On Tuesday from his commanding perch as council chairman, Boudreaux played an audio snippet of an exchange at the Oct. 11 Municipal Fire & Police Civil Service Board meeting between board attorney Candice Hattan and Chairman Jason Boudreaux. Councilman Boudreaux called for the ouster of Hattan, Boudreaux (no relation) and another board member, emphasizing a phrase Hattan used as the board discussed recouping attorney fees from the local NAACP chapter president, who had sued the board over its membership earlier this year (state law allows the winner of a civil suit to recoup attorney fees from the losing side): “We cannot hang the poor lady by, you know, by a rope in front of the courthouse for the birds to pick her eyes out.” (A full transcript of the exchange accompanies the audio in a video embedded at the end of this story.)
Soon after Councilman Boudreaux called for the ouster of the civil service board members and attorney, liberal media on the web — Is there irony in this proud liberal columnist pointing this out? — started running with variations on the headline, “White Attorney in Deep South Jokes About Hanging Local NAACP Head.”
That’s an unfortunate smear. I don’t know Candice Hattan personally, but there are people whose opinions I trust, and they say she’s not racist. Hattan herself has told local media the jocular comment was meant to diffuse a tense situation as the board discussed recouping — or recuperating, as board Chairman Boudreaux puts it — attorney fees from Marja Broussard, the NAACP chapter head who was a persistent gadfly at civil service board meetings this year. Broussard and other activists lobbied the board to cede to Mayor Joel Robideaux’s request to drop the bachelor’s degree requirement for police chief candidates in order to grease the skids for interim Chief Reginald Thomas — a 25-year vet of the department who also happens to be black — to test for the position.

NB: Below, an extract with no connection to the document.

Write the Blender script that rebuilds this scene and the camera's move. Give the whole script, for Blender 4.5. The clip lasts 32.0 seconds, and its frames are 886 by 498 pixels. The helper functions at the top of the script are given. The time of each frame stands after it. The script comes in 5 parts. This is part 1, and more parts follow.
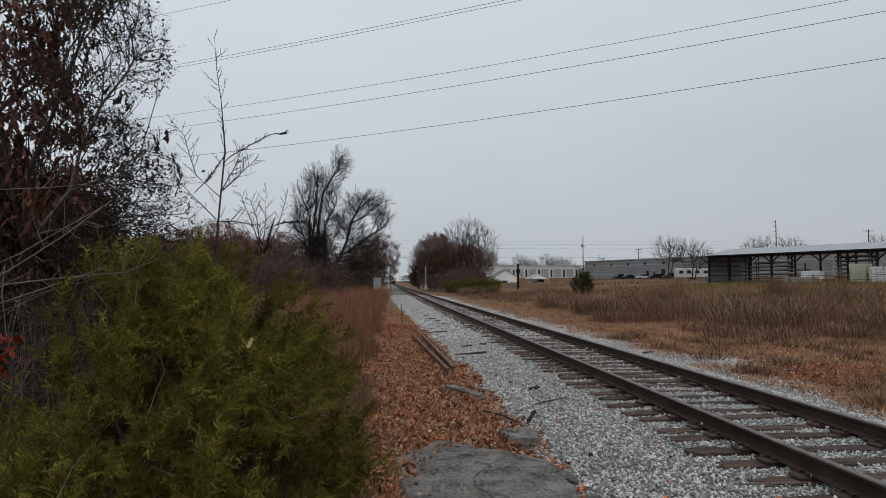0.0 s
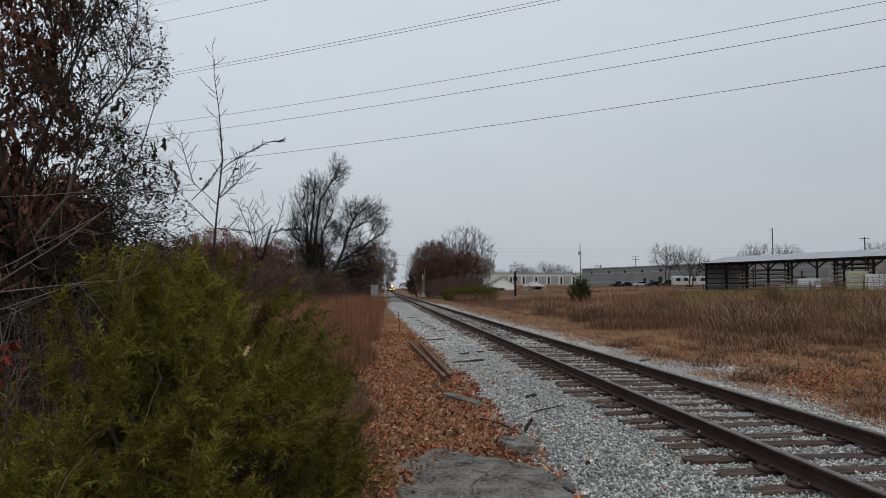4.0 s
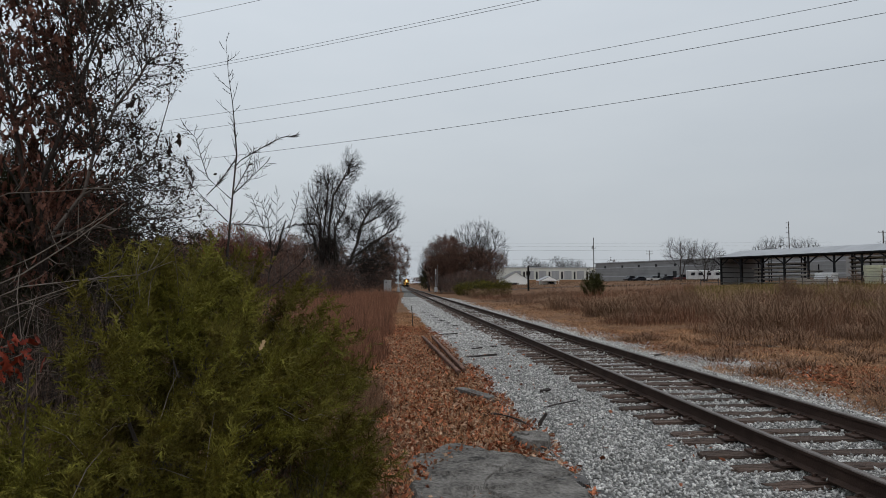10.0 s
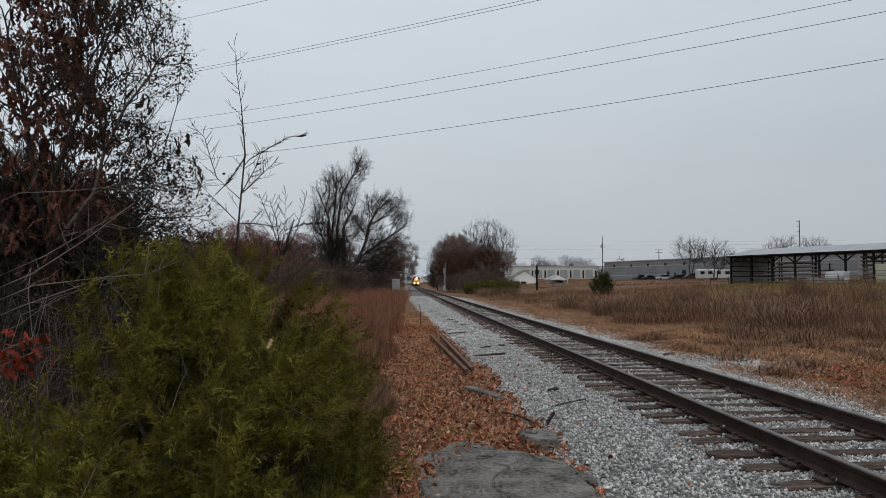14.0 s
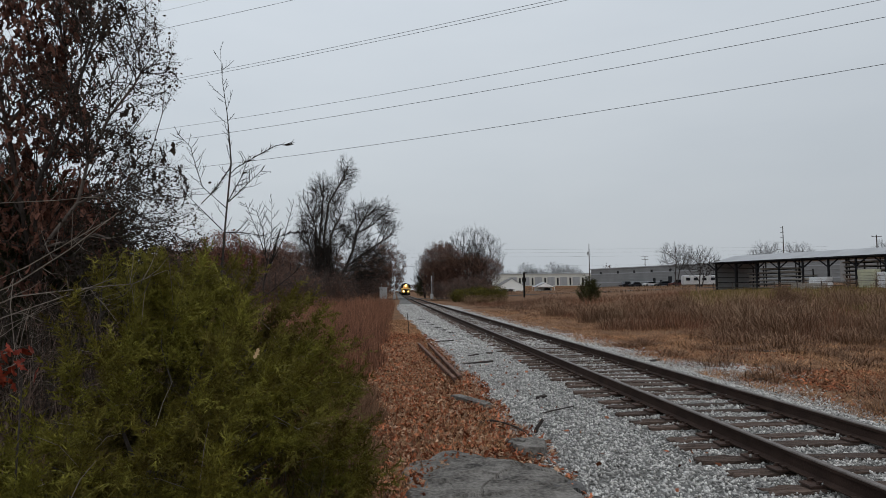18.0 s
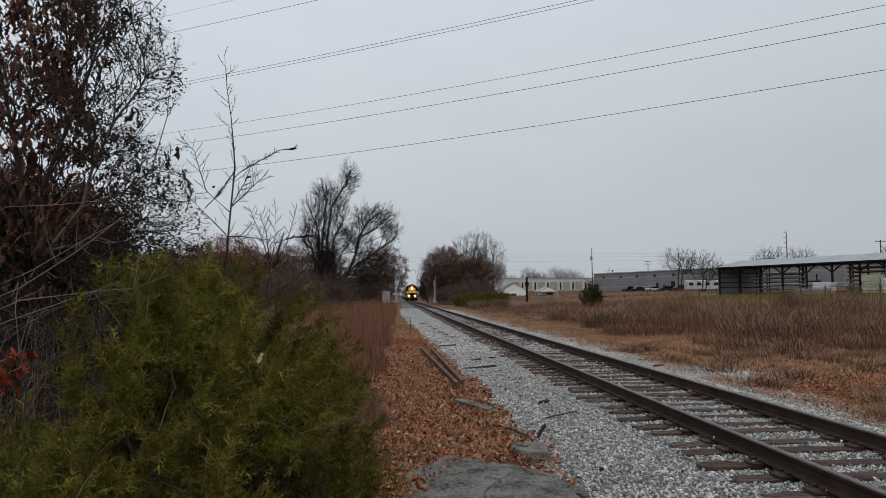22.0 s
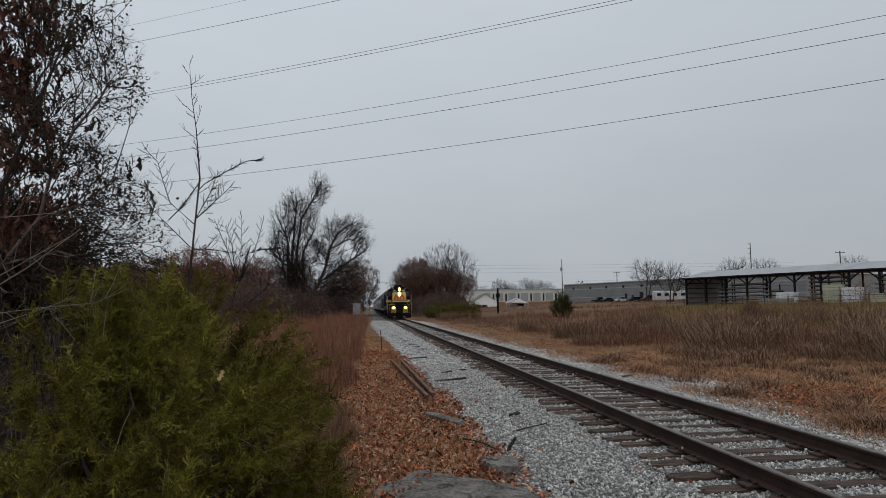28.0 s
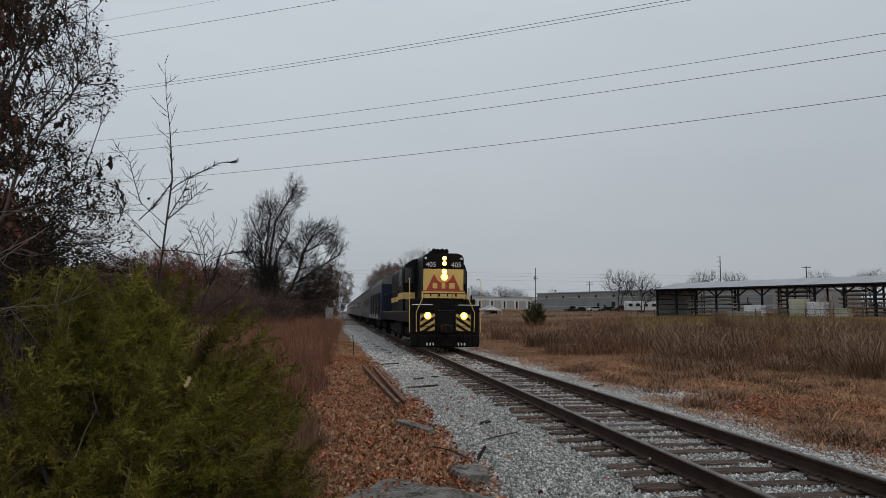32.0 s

The all-white board steadfastly refused to change the qualifications amid pressure from the local civil rights activists who understandably want Lafayette to have its first black police chief. (I wrote in support of the idea in RE:, my column, in the June IND.)
Clearly the NAACP’s Broussard got under the skin of some members of the all-white civil service board, particularly Jason Boudreaux, and some of the activists did insinuate over the course of several months and a handful of hearings on the police chief qualifications that racism motivated the white board members to resist changing the police chief qualifications to aid an otherwise eminently qualified black candidate.
Was there racial bias in the board’s refusal to go along with Robideaux’s wishes and modify the qualifications for police chief? Who can say what’s in the board members’ hearts? What is certain is that racism is a poisonous accusation to make.
What Councilman Boudreaux managed to do Tuesday night was unfortunately the opposite of his intended goal. Rather than reconstitute the civil service board and convince Robideaux to start the process over, possibly with a new board more amenable to changing the police chief qualifications, Boudreaux managed to scare the controversy-averse mayor into quickly moving past this rupture in Lafayette civics and to select one of the three finalists who made it through the lengthy testing and interview process.
And so today Robideaux introduced another white man as Lafayette’s newest police chief.